** start Input for this task **
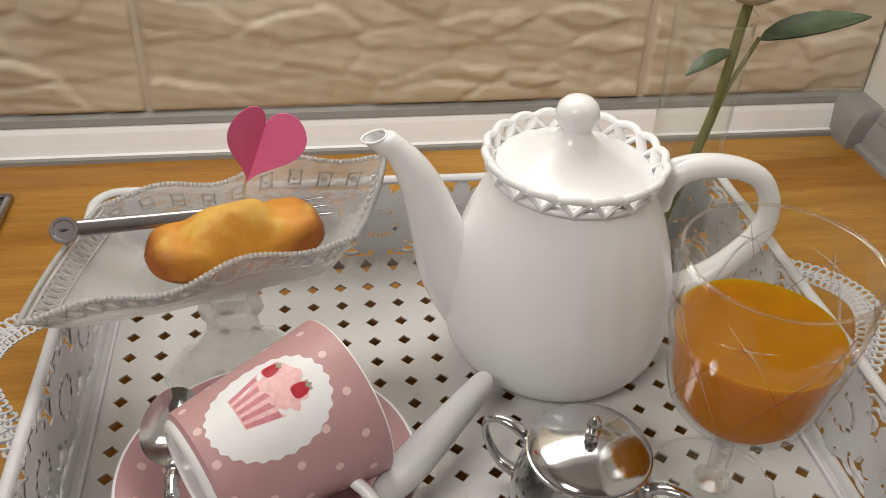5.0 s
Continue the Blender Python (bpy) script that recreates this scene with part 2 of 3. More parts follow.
def lathe(profile, seg=64, bm=None, caps=(False, False), wave=None):
    """Turns (radius, height) pairs round the z axis. wave(angle, height) scales the radius."""
    bm = bm or bmesh.new()
    rings = []
    for r, z in profile:
        ring = []
        for k in range(seg):
            a = 2 * math.pi * k / seg
            q = r * (wave(a, z) if wave else 1)
            ring.append((q * math.cos(a), q * math.sin(a), z))
        rings.append(ring)
    grid_faces(bm, rings, True, caps)
    return bm


def smooth_path(points, n):
    """A Catmull-Rom line through the points."""
    pts = [Vector(p) for p in points]
    pts = [2 * pts[0] - pts[1], *pts, 2 * pts[-1] - pts[-2]]
    out = []
    for k in range(n):
        u = k / (n - 1) * (len(pts) - 3)
        i = min(int(u), len(pts) - 4)
        t = u - i
        a, b, c, d = pts[i : i + 4]
        out.append(0.5 * ((2 * b) + (c - a) * t + (2 * a - 5 * b + 4 * c - d) * t * t + (3 * b - a - 3 * c + d) * t**3))
    return out


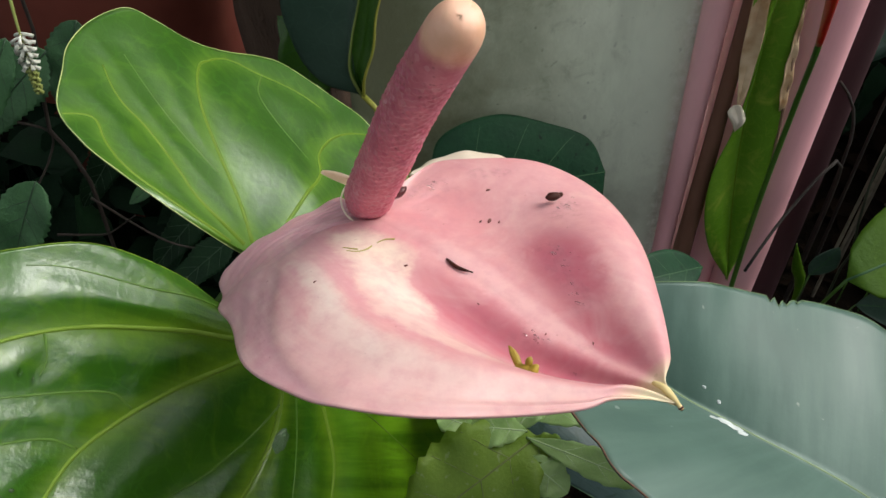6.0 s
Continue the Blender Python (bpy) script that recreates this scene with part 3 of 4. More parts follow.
SIDE_VEINS_B = [
    [(0.476, -0.466), (0.463, -0.545), (0.483, -0.769), (0.495, -0.861)],
    [(0.526, -0.576), (0.518, -0.661), (0.536, -0.837), (0.545, -0.917)],
    [(0.413, -0.727), (0.440, -0.699), (0.457, -0.701)],
    [(0.660, -0.063), (0.657, -0.220), (0.702, -0.375), (0.738, -0.521)],
    [(0.439, 0.000), (0.548, -0.177), (0.600, -0.319), (0.682, -0.503)],
    [(0.260, 0.089), (0.242, 0.268), (0.210, 0.459), (0.177, 0.699)],
    [(0.317, 0.060), (0.425, 0.118), (0.599, 0.192), (0.663, 0.239)],
    [(0.345, 0.315), (0.385, 0.578), (0.446, 0.761)],
    [(0.335, 0.681), (0.300, 0.834), (0.282, 0.965)],
    [(0.175, -0.475), (0.270, -0.575), (0.308, -0.825), (0.333, -0.900)]]
SPATHE.soft, SPATHE.zone = 0.16, outer_fold
LEAF_A.quilt(VEINS_A, 0.0008)
LEAF_B.quilt([VEINS_B[0][:10]] + VEINS_B[1:] + SIDE_VEINS_B, 0.0022)
LEAF_C.bites = ((0, 0.268, 0.003, 0.05), (0, 0.281, 0.004, 0.07), (0, 0.294, 0.006, 0.05), (0, 0.311, 0.003, 0.04), (1, 0.36, 0.01, 0.03), (1, 0.22, 0.012, 0.02))
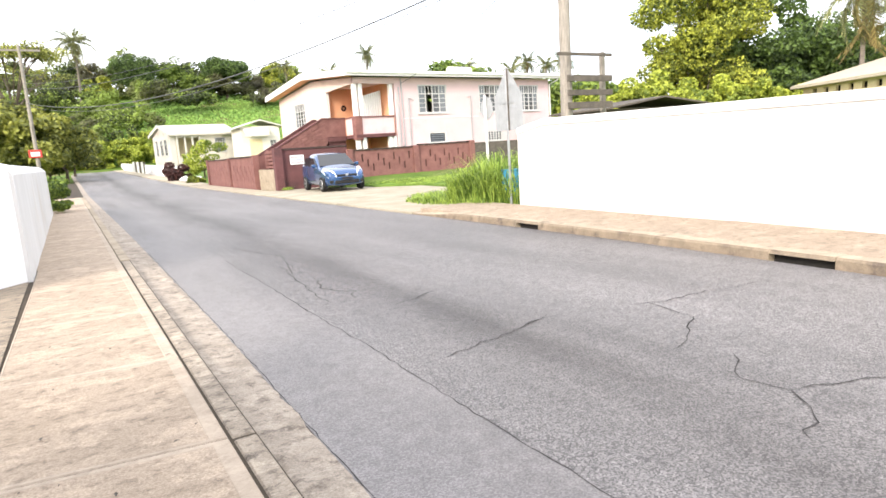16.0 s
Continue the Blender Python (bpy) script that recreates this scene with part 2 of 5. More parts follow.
** end Input for this task **
= Given task =
Transcribe each entry above exactly, apart from the pictures.

= Correct output =
5.0 s
Continue the Blender Python (bpy) script that recreates this scene with part 2 of 3. More parts follow.
def lathe(profile, seg=64, bm=None, caps=(False, False), wave=None):
    """Turns (radius, height) pairs round the z axis. wave(angle, height) scales the radius."""
    bm = bm or bmesh.new()
    rings = []
    for r, z in profile:
        ring = []
        for k in range(seg):
            a = 2 * math.pi * k / seg
            q = r * (wave(a, z) if wave else 1)
            ring.append((q * math.cos(a), q * math.sin(a), z))
        rings.append(ring)
    grid_faces(bm, rings, True, caps)
    return bm


def smooth_path(points, n):
    """A Catmull-Rom line through the points."""
    pts = [Vector(p) for p in points]
    pts = [2 * pts[0] - pts[1], *pts, 2 * pts[-1] - pts[-2]]
    out = []
    for k in range(n):
        u = k / (n - 1) * (len(pts) - 3)
        i = min(int(u), len(pts) - 4)
        t = u - i
        a, b, c, d = pts[i : i + 4]
        out.append(0.5 * ((2 * b) + (c - a) * t + (2 * a - 5 * b + 4 * c - d) * t * t + (3 * b - a - 3 * c + d) * t**3))
    return out


6.0 s
Continue the Blender Python (bpy) script that recreates this scene with part 3 of 4. More parts follow.
SIDE_VEINS_B = [
    [(0.476, -0.466), (0.463, -0.545), (0.483, -0.769), (0.495, -0.861)],
    [(0.526, -0.576), (0.518, -0.661), (0.536, -0.837), (0.545, -0.917)],
    [(0.413, -0.727), (0.440, -0.699), (0.457, -0.701)],
    [(0.660, -0.063), (0.657, -0.220), (0.702, -0.375), (0.738, -0.521)],
    [(0.439, 0.000), (0.548, -0.177), (0.600, -0.319), (0.682, -0.503)],
    [(0.260, 0.089), (0.242, 0.268), (0.210, 0.459), (0.177, 0.699)],
    [(0.317, 0.060), (0.425, 0.118), (0.599, 0.192), (0.663, 0.239)],
    [(0.345, 0.315), (0.385, 0.578), (0.446, 0.761)],
    [(0.335, 0.681), (0.300, 0.834), (0.282, 0.965)],
    [(0.175, -0.475), (0.270, -0.575), (0.308, -0.825), (0.333, -0.900)]]
SPATHE.soft, SPATHE.zone = 0.16, outer_fold
LEAF_A.quilt(VEINS_A, 0.0008)
LEAF_B.quilt([VEINS_B[0][:10]] + VEINS_B[1:] + SIDE_VEINS_B, 0.0022)
LEAF_C.bites = ((0, 0.268, 0.003, 0.05), (0, 0.281, 0.004, 0.07), (0, 0.294, 0.006, 0.05), (0, 0.311, 0.003, 0.04), (1, 0.36, 0.01, 0.03), (1, 0.22, 0.012, 0.02))
16.0 s
Continue the Blender Python (bpy) script that recreates this scene with part 2 of 5. More parts follow.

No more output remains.